Opera prima di Richard Yates, Revolutionary Road è tuttavia uno dei suoi romanzi più maturi sia nell’impianto narrativo sia nello stile, sostenuto da una lingua precisa fino alla spietatezza che si ritrova in tutti i suoi libri. La trama, ora che da poco è uscito il film omonimo di Mendes, è ormai nota: una coppia giovane e bella, integrata in una tranquilla realtà borghese, si rode nella smania di una vita «interessante» e anticonformista, salvo poi non dimostrarsi all’altezza quando l’occasione si presenta. Questa storia che, a raccontarla in due parole, potrebbe sembrare perfino banale acquista vivezza e spessore inaspettati proprio grazie all’abilità stilistica di Yates.
Pubblicato nel 1961, Revolutionary Road uscì in Italia tre anni dopo. Yates non era certo un autore mainstream – molti lo trovavano troppo brutale e poco consolatorio, fu probabilmente il motivo per cui all’edizione del 1964 seguì un lungo periodo di oblio, da entrambe le parti dell’oceano. Nel 2003, finalmente, minimum fax decise che per i lettori italiani era giunto il momento di riscoprire l’autore e il romanzo, scegliendo di mantenere la traduzione già esistente, di Adriana Dell’Orto. L’opera si è rivelata uno dei libri cardine nella storia della casa editrice, tanto da ripubblicarla, arricchita da contenuti extra, nella nuova collana I Quindici, che raccoglie le opere più importanti uscite nei primi quindici anni di minimum fax.
Io ne ho curato la revisione del testo, che si sarebbe poi voluta sottoporre alla traduttrice, ma la signora Dell’Orto, traduttrice ancien régime non usa il computer, c’era da aspettarselo, e le correzioni le avrebbe annotate semplicemente e, se approvate, le avremmo ricopiate su file. Ma per un po’ di lavoro in più non sarebbe mica morto nessuno… e visto che stavolta si lavorava su un libro già pubblicato certamente le correzioni non sarebbero state eccessive. Questo almeno era quello che pensavamo, ma…
…tanto per cominciare, in quaranta anni possono cambiare molte cose dal punto di vista linguistico e lessicale, specialmente in una lingua complessa come l’italiano, mentre sotto molti aspetti l’angloamericano è rimasto sostanzialmente immutato. Nel nostro caso bisognava però evitare le modernizzazioni eccessive: dopotutto il romanzo era ambientato nel 1955, e qualcosa bisognava pur concedere al linguaggio e all’atmosfera dell’epoca. C’era poi un’altra cosa di cui tenere conto: nell’italiano che parliamo adesso sono migrati molti vocaboli inglesi o di origine inglese, semplificando in molti casi il lavoro del traduttore.
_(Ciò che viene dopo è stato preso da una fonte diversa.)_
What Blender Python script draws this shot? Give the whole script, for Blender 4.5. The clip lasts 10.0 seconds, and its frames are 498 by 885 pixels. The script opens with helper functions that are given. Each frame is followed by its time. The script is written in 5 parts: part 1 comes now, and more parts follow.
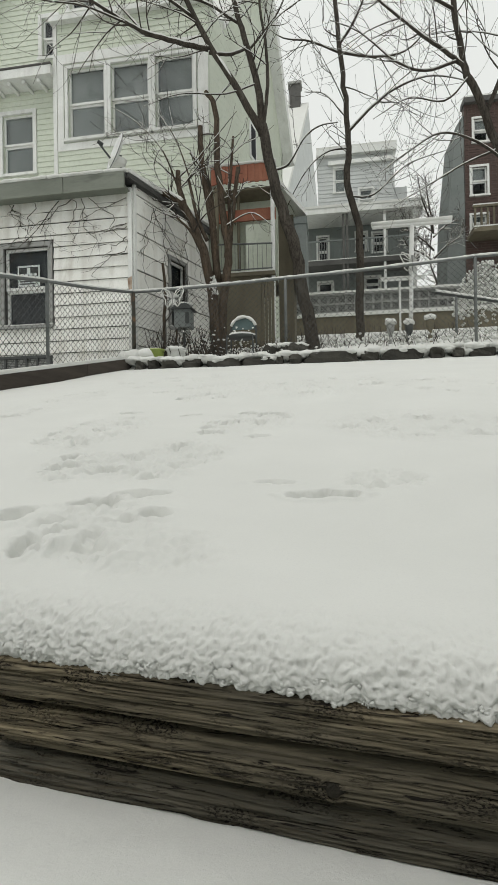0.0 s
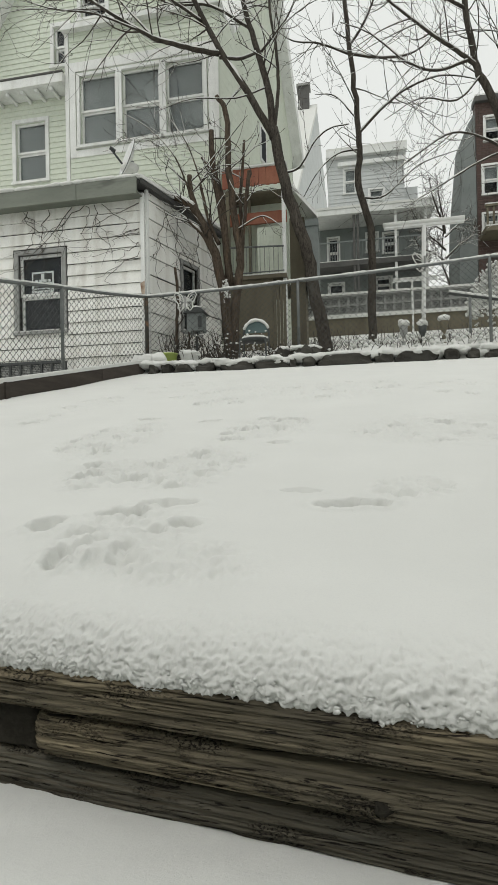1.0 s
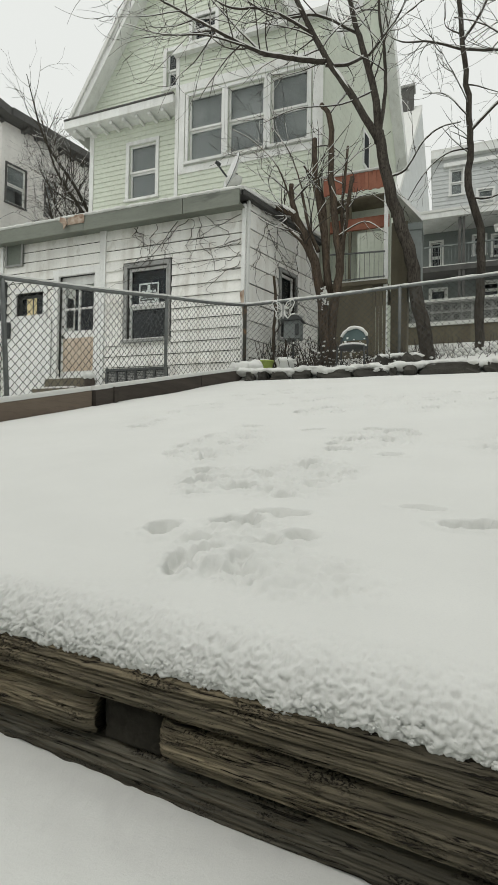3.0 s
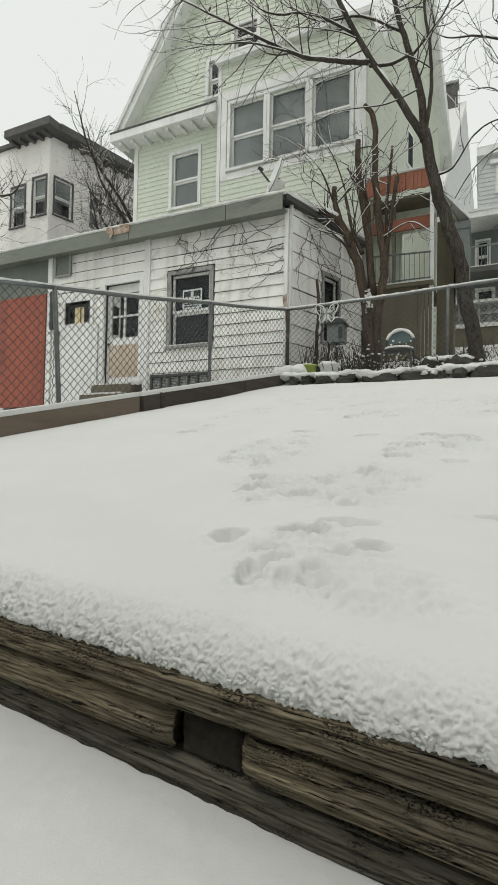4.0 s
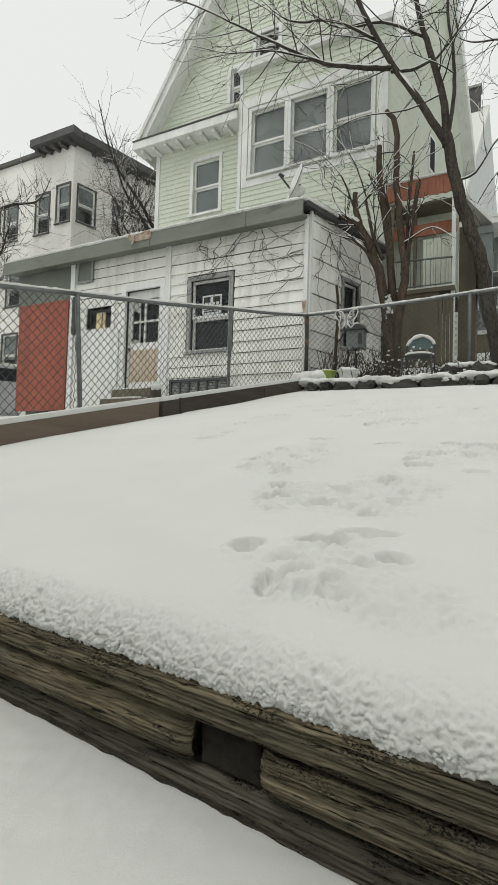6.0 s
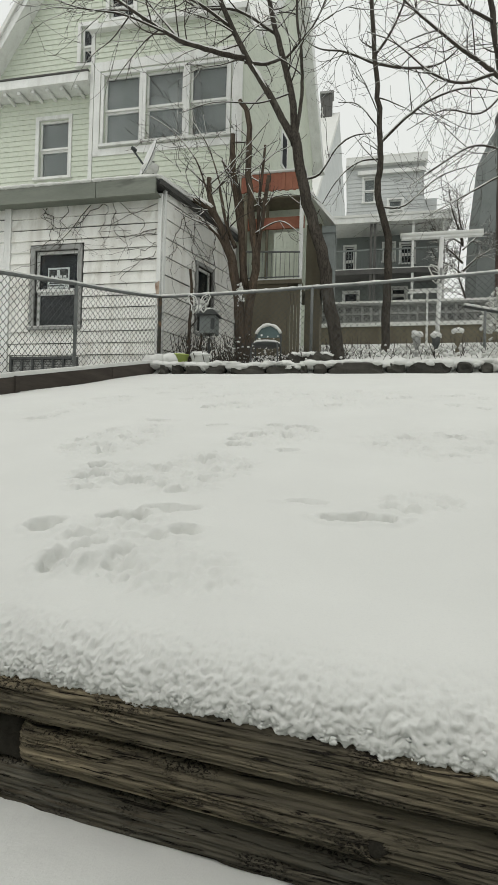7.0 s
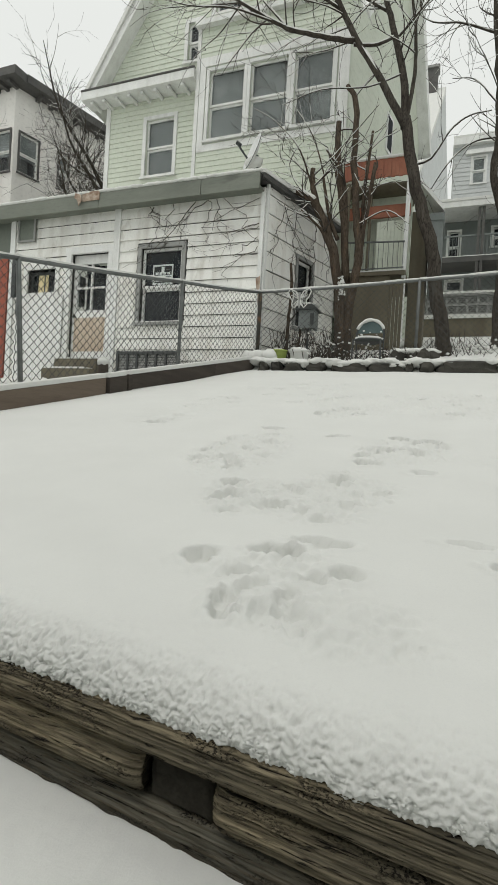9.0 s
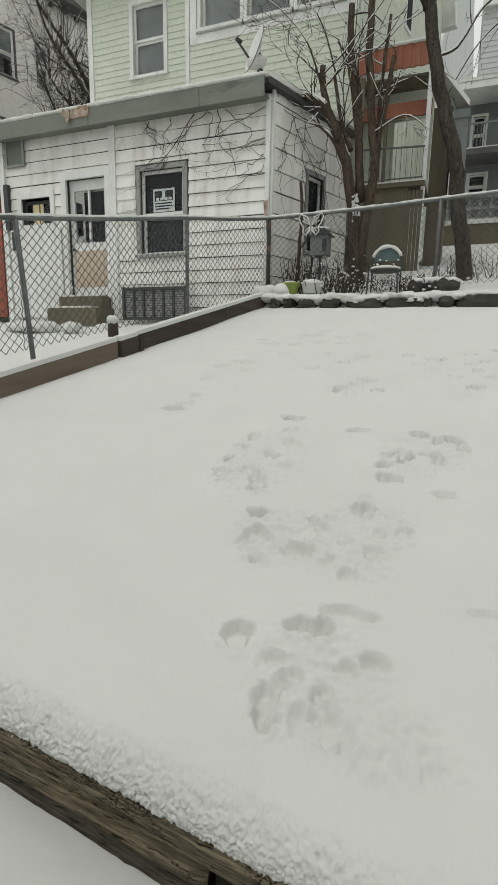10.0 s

Oggi sarebbe assurdo tradurre barbecue con spiedo per farci le bistecche all’aperto o T-shirt con camiciotto.
Mi sono imbattuta in altre bellissime tracce di un’epoca buia in cui i traduttori non avevano Google a disposizione e dovevano cavarsela con quella limitata porzione di scibile che era a portata di mano. Nella memorabile litigata notturna poco dopo l’inizio del romanzo, l’eco dei pugni frustrati di Frank sul tettuccio dell’auto lascia il posto a the shrill, liquid chant of the peepers. Ora, spring peeper è il nome inglese della Pseudacris crucifer, una raganella arboricola: ci vuole meno di un minuto per trovare questa informazione – su Google. L’Adriana Dell’Orto di quarant’anni fa si era tirata fuori da quel ginepraio come meglio poteva, attaccandosi come àncora di salvezza al verbo to peep, «pigolare», e trasformando quella melodia notturna in un coro di... pulcini. La traduttrice aveva fatto però un buon lavoro, senza attenuare in nessun modo, per esempio, la violenza del linguaggio nelle liti tra April e Frank e le censure del turpiloquio. L’unico fucking del libro – uno solo in 370 pagine – era stato cambiato in schifoso; bullshit era diventato stupidaggini: Dico questo per sottolineare come in Revolutionary Road, a differenza di tante opere successive di questo e di altri autori, il linguaggio è spesso violentissimo pur senza ricorrere a espressioni volgari: quando viene fuori una parolaccia, è come un campanello d’allarme che segnala un mutamento irrimediabile.